- COLLECTED DATA
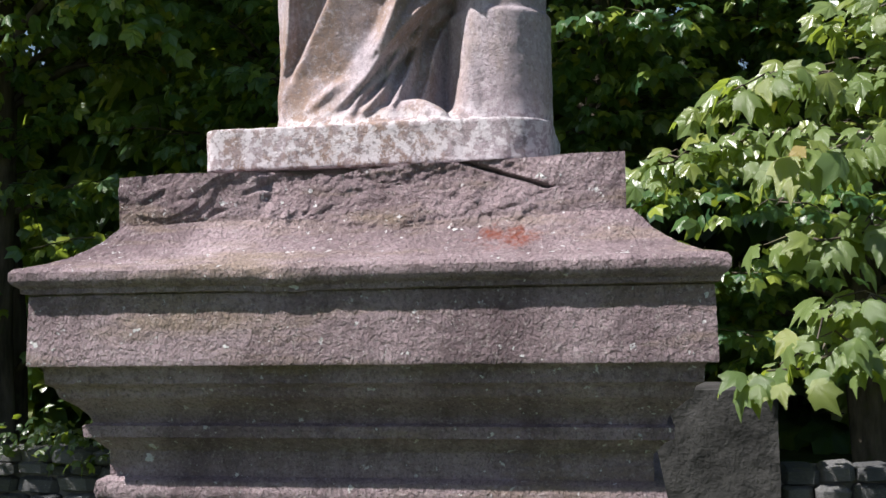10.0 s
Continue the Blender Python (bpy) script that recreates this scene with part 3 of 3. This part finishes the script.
    clay.fold([(0.118, 0.462, 3.106, 0.0060), (0.105, 0.457, 3.020, 0.0075), (0.092, 0.450, 2.915, 0.0073)], 0.007)
    clay.fold([(0.140, 0.462, 3.103, 0.0060), (0.129, 0.457, 3.017, 0.0074), (0.119, 0.450, 2.912, 0.0073)], 0.007)
    clay.fold([(0.158, 0.462, 3.101, 0.0060), (0.151, 0.457, 3.014, 0.0074), (0.144, 0.450, 2.909, 0.0073)], 0.007)
    clay.fold([(0.194, 0.500, 3.148, 0.0526), (0.244, 0.500, 3.056, 0.0409), (0.275, 0.470, 2.945, 0.0248), (0.268, 0.440, 2.830, 0.0219)], 0.008)
    # low mound of stone round the feet
    clay.ball((0.05, 0.42, 1.795), (0.24, 0.17, 0.035), 0.03)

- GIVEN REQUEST
Give back the whole listing as it stands, minus its pictures.

- TASK ANSWER
10.0 s
Continue the Blender Python (bpy) script that recreates this scene with part 3 of 3. This part finishes the script.
    clay.fold([(0.118, 0.462, 3.106, 0.0060), (0.105, 0.457, 3.020, 0.0075), (0.092, 0.450, 2.915, 0.0073)], 0.007)
    clay.fold([(0.140, 0.462, 3.103, 0.0060), (0.129, 0.457, 3.017, 0.0074), (0.119, 0.450, 2.912, 0.0073)], 0.007)
    clay.fold([(0.158, 0.462, 3.101, 0.0060), (0.151, 0.457, 3.014, 0.0074), (0.144, 0.450, 2.909, 0.0073)], 0.007)
    clay.fold([(0.194, 0.500, 3.148, 0.0526), (0.244, 0.500, 3.056, 0.0409), (0.275, 0.470, 2.945, 0.0248), (0.268, 0.440, 2.830, 0.0219)], 0.008)
    # low mound of stone round the feet
    clay.ball((0.05, 0.42, 1.795), (0.24, 0.17, 0.035), 0.03)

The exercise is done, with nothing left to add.